Oh, my G**. They had to have recourse to this type of problem, classic and elegant in its solution by Selfridge and Straus, that if two different families of positive integers $(a_1,a_2,\ldots,a_n)$ and $(b_1,b_2,\ldots,b_n)$ have the same family of pairwise sums of pairs of elements, then $n$ must be a power of $2$. (Of course, the result extends to families of real numbers).

The point is that the problem is (slightly) different. Why does uniqueness imply the fact that Bob can find the numbers in one guess?

Because, in case of uniqueness, the numbers are predetermined; the wording slightly induces the idea there is a guess, but in fact the whole crux of the problem is if there is a choice between two, or more, such selections of $n$ numbers. Bob is not asked to show how he finds the numbers; think of him as an infinite intellect genie. Some relevant links to places on AoPS where this is discussed http://www.artofproblemsolving.com/Forum/viewtopic.php?p=849940#849940 http://www.artofproblemsolving.com/Forum/viewtopic.php?f=41&t=306646&hilit=Selfridge http://www.artofproblemsolving.com/Forum/viewtopic.php?f=42&t=347130&hilit=Selfridge http://www.artofproblemsolving.com/Forum/viewtopic.php?f=151&t=477523&hilit=Selfridge and the original article by Selfridge & Straus http://msp.org/pjm/1958/8-4/pjm-v8-n4-p17-s.pdf

There exist well defined functions which are not algorithmically computable. The crux of the problem is to explain how Bob can find the numbers in only one guess, as is explicitly stated in the formulation of the problem.

This has nothing to do with algorithmic computability. In the general case, we have a system of $\dfrac {n(n-1)} {2}$ equations in $n$ unknowns, and the theory guarantees it has unique solution, so it is a deterministic process via Linear Algebra methods. I concede, we do not know which variables make up which sum, but there is a finite (factorial) number of ways this assignation can be done, and each can be checked, until the guaranteed unique solution is reached.

mavropnevma wrote: In the general case, we have a system of $\dfrac {n(n-1)} {2}$ equations in $n$ unknowns, and the theory guarantees it has unique solution, so it is a deterministic process via Linear Algebra methods. I completely agree, but this should be mentioned in a solution. However this argument is advanced for JBMO level.

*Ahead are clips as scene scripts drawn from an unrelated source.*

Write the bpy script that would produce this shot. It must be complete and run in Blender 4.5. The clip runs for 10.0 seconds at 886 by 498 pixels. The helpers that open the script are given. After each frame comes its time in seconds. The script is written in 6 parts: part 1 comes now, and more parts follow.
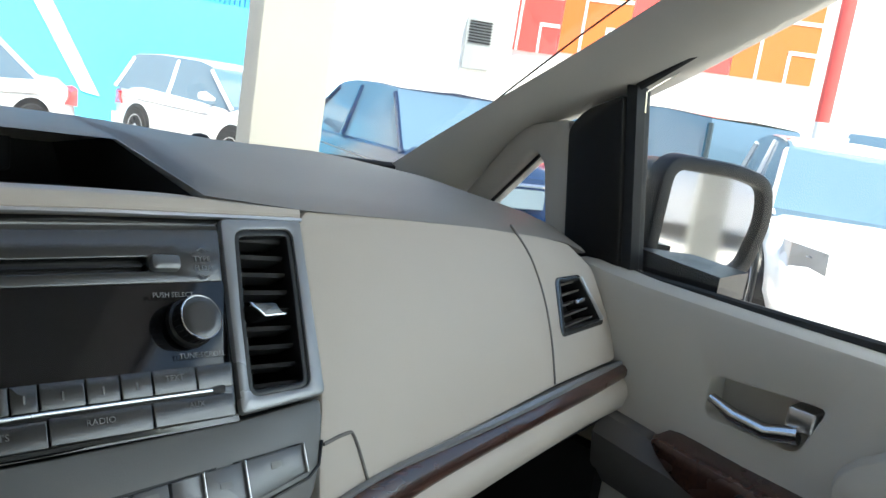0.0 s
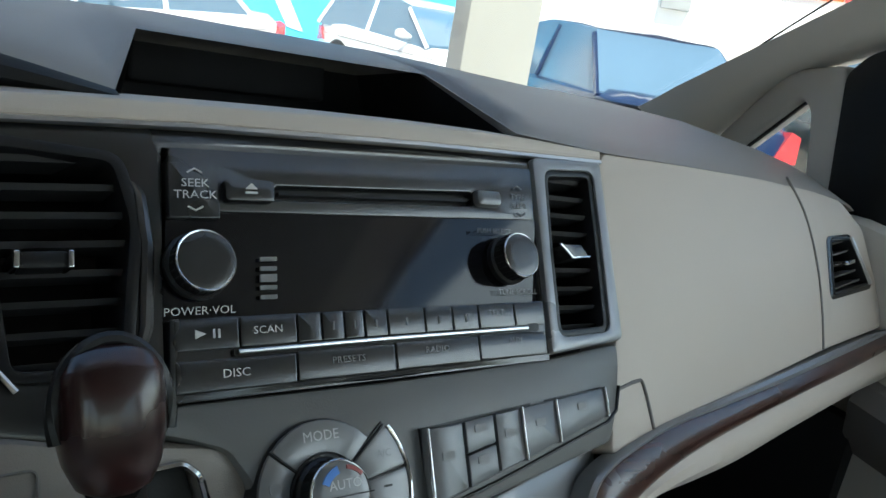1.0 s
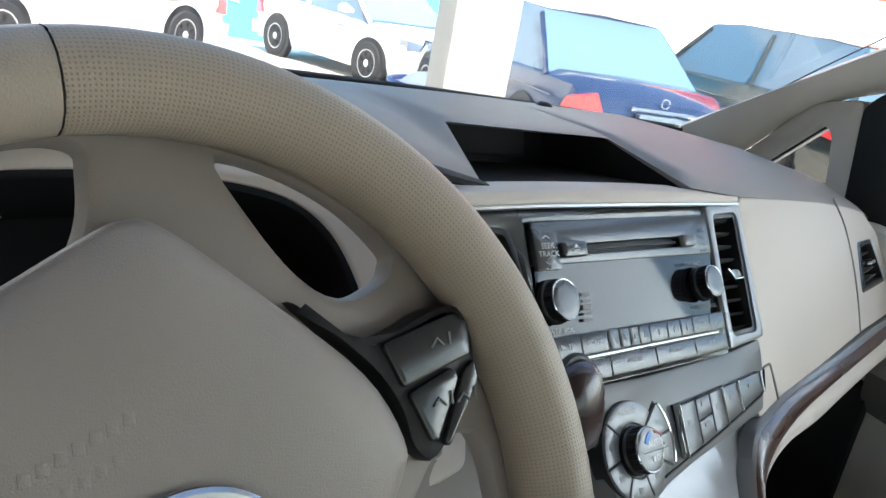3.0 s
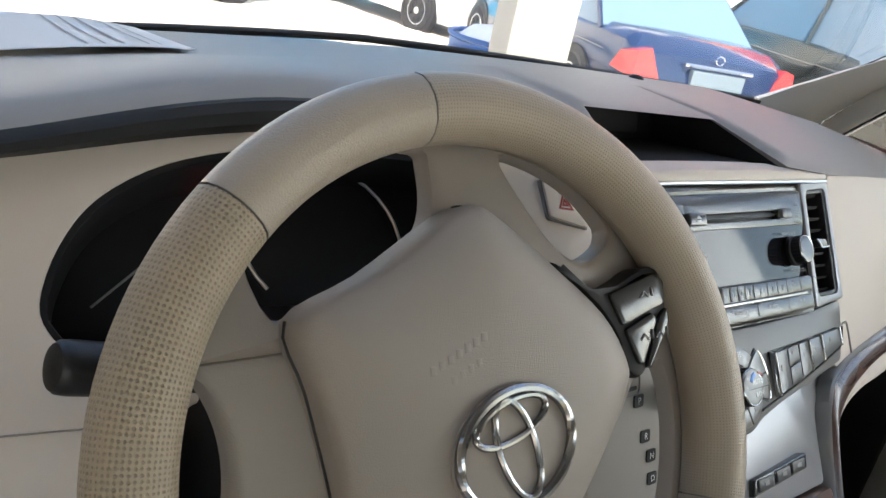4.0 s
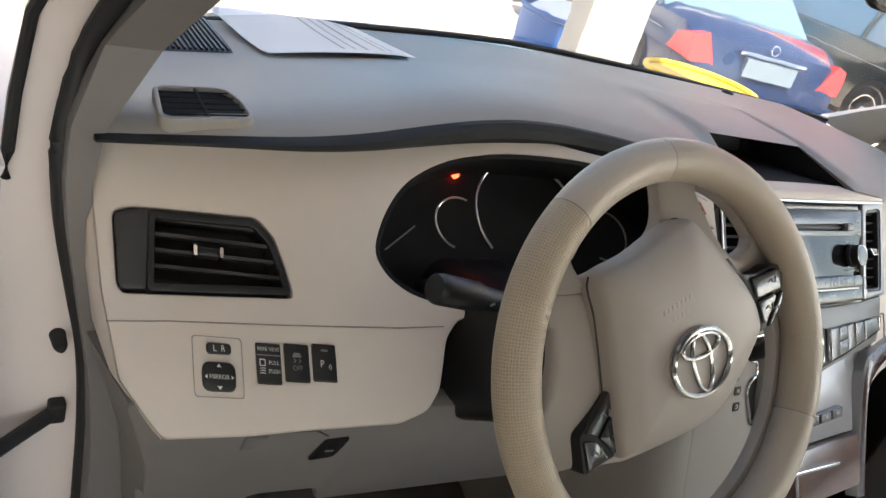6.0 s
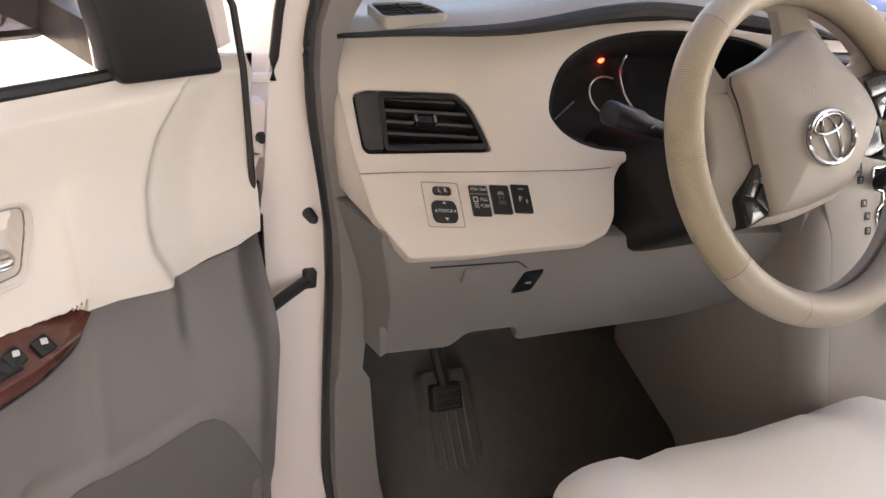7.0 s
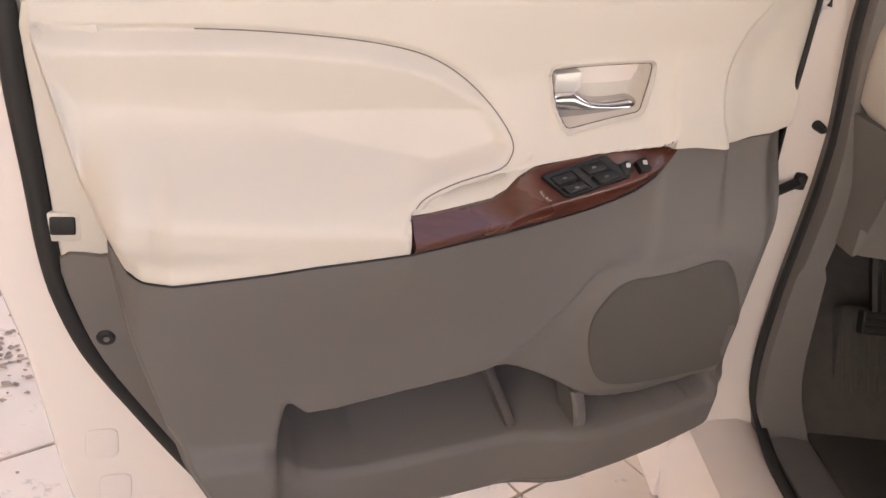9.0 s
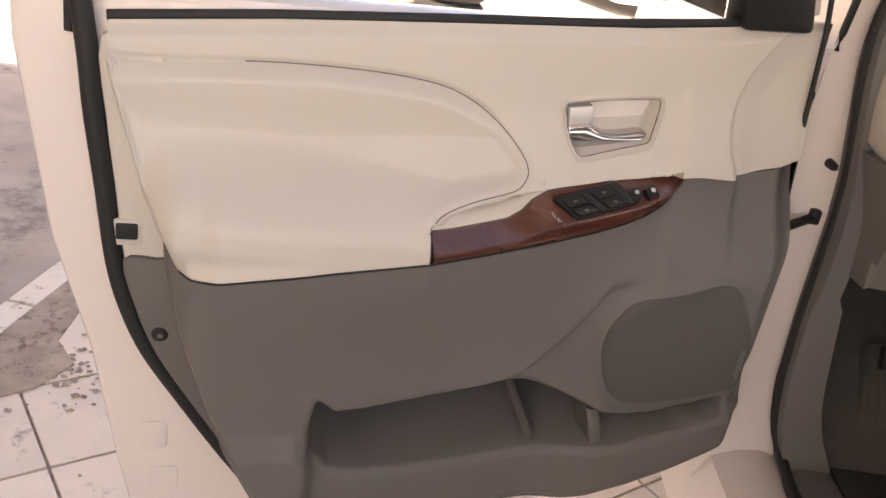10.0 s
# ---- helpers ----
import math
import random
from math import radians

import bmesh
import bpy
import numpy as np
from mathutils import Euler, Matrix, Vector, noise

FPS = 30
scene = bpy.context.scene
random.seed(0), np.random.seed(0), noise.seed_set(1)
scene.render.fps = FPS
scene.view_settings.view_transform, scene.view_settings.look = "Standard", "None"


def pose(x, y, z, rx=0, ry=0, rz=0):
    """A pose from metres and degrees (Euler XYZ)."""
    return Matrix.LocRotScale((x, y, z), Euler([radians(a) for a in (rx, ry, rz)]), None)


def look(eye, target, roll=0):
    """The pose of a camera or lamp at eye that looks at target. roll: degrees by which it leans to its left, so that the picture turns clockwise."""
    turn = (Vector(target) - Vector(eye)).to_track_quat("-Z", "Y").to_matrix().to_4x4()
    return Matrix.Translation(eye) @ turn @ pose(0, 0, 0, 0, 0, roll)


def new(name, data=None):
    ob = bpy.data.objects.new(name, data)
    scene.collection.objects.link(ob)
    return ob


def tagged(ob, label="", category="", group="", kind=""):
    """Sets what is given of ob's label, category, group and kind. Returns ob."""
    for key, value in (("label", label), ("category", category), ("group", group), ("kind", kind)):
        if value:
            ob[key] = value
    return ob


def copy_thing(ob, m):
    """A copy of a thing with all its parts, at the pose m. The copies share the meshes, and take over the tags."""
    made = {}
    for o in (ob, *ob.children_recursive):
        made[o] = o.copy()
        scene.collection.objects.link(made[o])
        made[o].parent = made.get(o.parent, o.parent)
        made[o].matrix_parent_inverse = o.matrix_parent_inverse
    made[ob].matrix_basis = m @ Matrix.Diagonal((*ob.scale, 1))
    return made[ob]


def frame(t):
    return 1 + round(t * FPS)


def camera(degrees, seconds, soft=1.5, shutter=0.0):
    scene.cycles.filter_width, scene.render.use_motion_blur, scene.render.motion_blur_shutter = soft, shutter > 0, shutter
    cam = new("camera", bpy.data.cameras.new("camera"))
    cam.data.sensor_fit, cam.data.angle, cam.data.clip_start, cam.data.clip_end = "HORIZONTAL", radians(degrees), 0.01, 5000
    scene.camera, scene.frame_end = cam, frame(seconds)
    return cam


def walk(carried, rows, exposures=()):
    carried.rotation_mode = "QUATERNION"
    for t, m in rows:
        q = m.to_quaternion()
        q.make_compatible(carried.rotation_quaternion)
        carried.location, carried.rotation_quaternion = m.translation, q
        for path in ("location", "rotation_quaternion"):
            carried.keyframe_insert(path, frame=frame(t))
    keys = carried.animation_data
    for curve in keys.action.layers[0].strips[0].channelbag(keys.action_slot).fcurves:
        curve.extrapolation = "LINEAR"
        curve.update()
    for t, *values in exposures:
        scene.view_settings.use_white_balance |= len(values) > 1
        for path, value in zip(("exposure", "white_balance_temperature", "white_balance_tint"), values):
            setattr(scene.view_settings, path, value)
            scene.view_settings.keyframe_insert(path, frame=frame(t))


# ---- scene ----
cam = camera(55.0, 10.0)
PATH = [
    (0, (-0.106, -0.044, 1.296), (1.32, 1.31, 0.934), 8.7),
    (0.5, (-0.135, -0.022, 1.292), (1.105, 1.478, 0.831), 7.6),
    (1, (-0.166, 0.012, 1.282), (0.938, 1.584, 0.726), 9.6),
    (1.5, (-0.222, 0.025, 1.278), (0.821, 1.59, 0.598), 9.3),
    (2, (-0.295, 0.013, 1.3), (0.83, 1.519, 0.618), 8.2),
    (2.2, (-0.328, 0.013, 1.31), (0.843, 1.496, 0.656), 7.8),
    (3.3, (-0.51, -0.002, 1.351), (0.726, 1.456, 0.762), 11.0),
    (3.5, (-0.541, -0.013, 1.355), (0.669, 1.456, 0.74), 10.8),
    (4, (-0.612, -0.028, 1.378), (0.548, 1.43, 0.653), 11.8),
    (4.5, (-0.704, -0.049, 1.419), (0.455, 1.391, 0.656), 14.0),
    (5, (-0.794, -0.073, 1.456), (0.398, 1.329, 0.673), 17.4),
    (5.2, (-0.821, -0.078, 1.456), (0.393, 1.303, 0.669), 18.7),
    (6.3, (-0.945, -0.206, 1.465), (0.112, 1.26, 0.609), 15.7),
    (6.5, (-0.984, -0.266, 1.445), (0.044, 1.24, 0.622), 13.2),
    (7, (-1.086, -0.334, 1.364), (-0.176, 1.247, 0.542), 7.6),
    (7.5, (-1.161, -0.323, 1.322), (-0.489, 1.332, 0.421), 6.0),
    (8, (-1.278, -0.353, 1.294), (-0.78, 1.339, 0.352), 7.0),
    (8.5, (-1.404, -0.449, 1.284), (-1.072, 1.286, 0.345), 7.8),
    (9, (-1.433, -0.56, 1.292), (-1.169, 1.186, 0.353), 11.0),
    (9.5, (-1.396, -0.644, 1.303), (-1.273, 1.155, 0.437), 10.1),
    (10, (-1.377, -0.671, 1.3), (-1.288, 1.138, 0.452), 10.0),
]
walk(cam, [(t, look(eye, target, roll)) for t, eye, target, roll in PATH],
     exposures=[(0.0, 1.35, 6600, 0), (0.5, 0.95, 6500, -1), (1.0, 1.1, 6400, -2), (1.5, 1.35, 6300, -2), (2.0, 1.85, 6600, 3), (3.3, 1.82, 6600, 4), (4.0, 1.87, 7200, 8), (5.2, 2.05, 7500, 10), (6.3, 2.1, 7700, 12), (7.0, 2.52, 8150, 19), (8.5, 2.33, 8750, 24), (9.2, 2.22, 9000, 23), (10.0, 1.97, 9100, 23)])

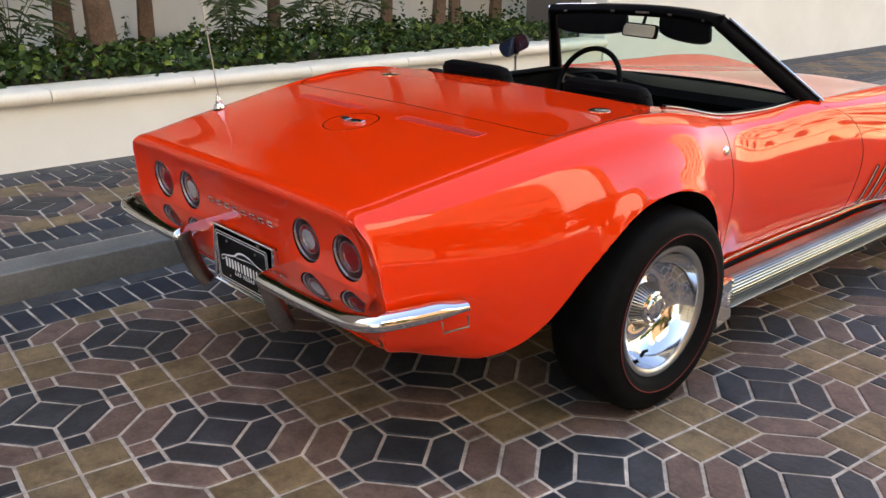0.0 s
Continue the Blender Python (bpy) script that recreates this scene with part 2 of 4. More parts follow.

By the way, can an empowered mod add these to the Contests section?

Done.

No need to solve the general problem for a competition of this level. The organizers only asked for simple algorithms for those basic cases. For $n=8$, it is simple to provide a counterexample, using the one they gave for $n=4$. For example, the two sets $\{1,5,7,9,4,6,8,12\}$ and $\{2,4,6,10,3,7,9,11\}$ have the same pairwise sums. For $n=5$, name $a_1$, $a_2$, $a_3$, $a_4$ and $a_5$ the five numbers you're looking for, in increasing order. The lowest of the pairwise sums is $a_1+a_2$, the highest is $a_4+a_5$. Now calculate the sum of all your $10$ numbers, and divide by $4$, you obtain $a_1+a_2+a_3+a_4+a_5$. By subtracting, we know $a_3$. Now, the second highest pairwise sum is $a_1+a_3$, so we now have $a_1$, and the ending is easy. The case $n=6$ is slightly trickier. I use the same notations as before. From the start, we know $a_1+a_2$, $a_1+a_3$, $a_4+a_6$ and $a_5+a_6$. By summing all $15$ numbers and dividing by $5$, we also know the sum of the $a_i$. From this, we deduce the values of $a_3+a_4$, $a_2+a_4$, $a_3+a_5$. By subtracting $a_1+a_2$ and $a_1+a_3$, we get $a_2-a_3$, and similarly we know $a_5-a_4$. By adding those to $a_3+a_4$, we find $a_2+a_5$, and then $a_1+a_6$. Now look at the third lowest pairwise sum. It is either $a_1+a_4$ or $a_2+a_3$, but we have no way of knowing which. However, we have access to $a_1+a_2+a_3+a_4$, so we also have access to the multiset $\{a_1+a_4,a_2+a_3\}$, symmetrically, we also have $\{a_3+a_6,a_4+a_5\}$. There are only two pairwise sums we haven't identified yet, they are necessarily $a_1+a_5$ (for the lowest) and $a_2+a_6$. By subtracting $a_1+a_6$ and $a_2+a_6$, we deduce $a_1-a_2$, and since we know $a_1+a_2$, we have determined $a_1$ and $a_2$. The ending is easy.